### Requirement
Print verbatim the opening line of the material and every subsequent line through the one containing "0.6, .4, .45)".

▽

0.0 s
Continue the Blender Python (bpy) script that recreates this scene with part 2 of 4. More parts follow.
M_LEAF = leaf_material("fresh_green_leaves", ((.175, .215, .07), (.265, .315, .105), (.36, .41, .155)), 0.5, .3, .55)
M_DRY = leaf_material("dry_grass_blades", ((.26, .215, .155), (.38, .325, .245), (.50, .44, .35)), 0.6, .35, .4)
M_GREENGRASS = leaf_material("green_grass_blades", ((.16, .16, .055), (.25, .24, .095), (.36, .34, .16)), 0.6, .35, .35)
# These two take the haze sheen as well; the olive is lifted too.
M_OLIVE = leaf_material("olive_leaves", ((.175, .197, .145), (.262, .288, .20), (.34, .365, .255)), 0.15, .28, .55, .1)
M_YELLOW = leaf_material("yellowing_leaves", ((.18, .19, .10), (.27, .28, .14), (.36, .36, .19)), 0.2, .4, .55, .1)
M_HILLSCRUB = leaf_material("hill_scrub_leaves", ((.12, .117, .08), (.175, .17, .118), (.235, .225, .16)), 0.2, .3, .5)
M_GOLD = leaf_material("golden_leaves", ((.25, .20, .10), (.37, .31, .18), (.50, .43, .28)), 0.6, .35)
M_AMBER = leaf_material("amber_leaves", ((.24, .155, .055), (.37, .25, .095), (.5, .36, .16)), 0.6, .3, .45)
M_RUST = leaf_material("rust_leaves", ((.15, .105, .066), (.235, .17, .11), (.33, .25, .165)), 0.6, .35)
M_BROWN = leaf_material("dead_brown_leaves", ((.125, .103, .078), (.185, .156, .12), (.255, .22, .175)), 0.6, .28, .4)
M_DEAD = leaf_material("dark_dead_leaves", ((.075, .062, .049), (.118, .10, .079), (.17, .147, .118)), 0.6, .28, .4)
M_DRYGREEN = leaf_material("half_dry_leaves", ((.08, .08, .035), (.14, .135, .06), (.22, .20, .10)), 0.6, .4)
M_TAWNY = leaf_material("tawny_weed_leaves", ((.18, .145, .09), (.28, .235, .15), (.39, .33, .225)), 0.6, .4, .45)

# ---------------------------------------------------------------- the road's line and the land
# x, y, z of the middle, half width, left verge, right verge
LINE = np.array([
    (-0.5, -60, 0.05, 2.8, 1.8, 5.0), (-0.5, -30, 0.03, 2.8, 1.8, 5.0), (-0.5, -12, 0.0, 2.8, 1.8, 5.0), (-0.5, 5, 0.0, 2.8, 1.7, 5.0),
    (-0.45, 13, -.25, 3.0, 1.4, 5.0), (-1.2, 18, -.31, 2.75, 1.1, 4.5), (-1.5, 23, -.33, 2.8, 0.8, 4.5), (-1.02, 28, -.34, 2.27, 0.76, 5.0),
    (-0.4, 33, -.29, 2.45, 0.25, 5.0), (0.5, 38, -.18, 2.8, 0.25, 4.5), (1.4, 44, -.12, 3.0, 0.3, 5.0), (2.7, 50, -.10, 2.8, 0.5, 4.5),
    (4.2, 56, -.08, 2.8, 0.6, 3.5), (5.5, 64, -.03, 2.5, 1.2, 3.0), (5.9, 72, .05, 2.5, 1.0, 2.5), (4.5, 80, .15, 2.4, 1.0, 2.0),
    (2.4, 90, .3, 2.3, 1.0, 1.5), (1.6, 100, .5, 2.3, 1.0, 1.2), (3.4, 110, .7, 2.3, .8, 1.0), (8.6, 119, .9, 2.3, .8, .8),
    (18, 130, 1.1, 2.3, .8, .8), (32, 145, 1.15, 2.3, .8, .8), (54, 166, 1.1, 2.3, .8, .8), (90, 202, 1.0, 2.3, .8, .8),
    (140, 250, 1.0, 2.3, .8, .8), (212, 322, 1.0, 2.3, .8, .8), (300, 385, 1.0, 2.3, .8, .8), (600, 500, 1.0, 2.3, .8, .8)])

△

### The answer
0.0 s
Continue the Blender Python (bpy) script that recreates this scene with part 2 of 4. More parts follow.
M_LEAF = leaf_material("fresh_green_leaves", ((.175, .215, .07), (.265, .315, .105), (.36, .41, .155)), 0.5, .3, .55)
M_DRY = leaf_material("dry_grass_blades", ((.26, .215, .155), (.38, .325, .245), (.50, .44, .35)), 0.6, .35, .4)
M_GREENGRASS = leaf_material("green_grass_blades", ((.16, .16, .055), (.25, .24, .095), (.36, .34, .16)), 0.6, .35, .35)
# These two take the haze sheen as well; the olive is lifted too.
M_OLIVE = leaf_material("olive_leaves", ((.175, .197, .145), (.262, .288, .20), (.34, .365, .255)), 0.15, .28, .55, .1)
M_YELLOW = leaf_material("yellowing_leaves", ((.18, .19, .10), (.27, .28, .14), (.36, .36, .19)), 0.2, .4, .55, .1)
M_HILLSCRUB = leaf_material("hill_scrub_leaves", ((.12, .117, .08), (.175, .17, .118), (.235, .225, .16)), 0.2, .3, .5)
M_GOLD = leaf_material("golden_leaves", ((.25, .20, .10), (.37, .31, .18), (.50, .43, .28)), 0.6, .35)
M_AMBER = leaf_material("amber_leaves", ((.24, .155, .055), (.37, .25, .095), (.5, .36, .16)), 0.6, .3, .45)
M_RUST = leaf_material("rust_leaves", ((.15, .105, .066), (.235, .17, .11), (.33, .25, .165)), 0.6, .35)
M_BROWN = leaf_material("dead_brown_leaves", ((.125, .103, .078), (.185, .156, .12), (.255, .22, .175)), 0.6, .28, .4)
M_DEAD = leaf_material("dark_dead_leaves", ((.075, .062, .049), (.118, .10, .079), (.17, .147, .118)), 0.6, .28, .4)
M_DRYGREEN = leaf_material("half_dry_leaves", ((.08, .08, .035), (.14, .135, .06), (.22, .20, .10)), 0.6, .4)
M_TAWNY = leaf_material("tawny_weed_leaves", ((.18, .145, .09), (.28, .235, .15), (.39, .33, .225)), 0.6, .4, .45)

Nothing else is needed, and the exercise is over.